In Non-patent Document 3, two or more delay lines are prepared at the transmitter, and one signal is made up of three or more pulses so that adjacent pulses are allowed to interfere with each other by means of a delay line that is disposed at the receiver. The three or more pulses composing one signal is transformed to four or more pulses at the receiver. Where a photon is detected in four or more pulses is probabilistic and cannot be known until the photon is detected. In this system, the bases at the receiving side are determined according to the position of the received pulse.
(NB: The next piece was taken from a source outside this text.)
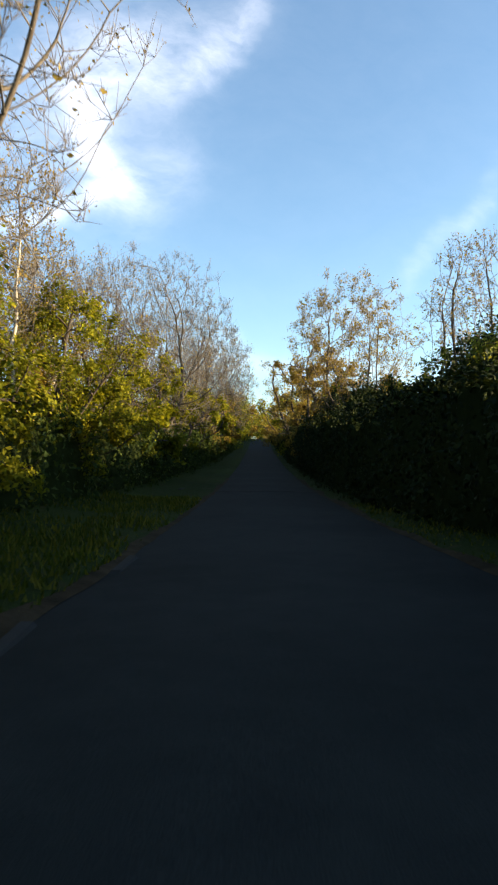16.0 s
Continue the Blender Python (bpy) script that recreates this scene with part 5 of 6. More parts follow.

In Non-patent Document 4, a temporal coherence of the light is assumed, and the respective pulses are modulated by differential phase shift keying. The receiver determines 0 and π by a simple asymmetric Mach Zehnder interferometer. In this system, the bases are not selected at the receiver, and the detection of eavesdropping is based only on the fact that the number of photons in one pulse is less than one. This fact assures no case in which all of signals are eavesdropped on, and if any portion of the signals is eavesdropped on, the consecutive slots of the portion eavesdropped on are uncertain for an eavesdropper because the signal is differential. If the eavesdropper resends a signal, including uncertain slots, in order to conceal the eavesdropping, the receiver can detect the fact of eavesdropping.
In Non-patent Document 5, two Mach Zehnder interferometers are disposed at the transmitter, and one Mach Zehnder interferometer is disposed at the receiver. With this structure, the bases at the receiver are automatically determined from the slot at which a photon has been detected of three successive pulse slots.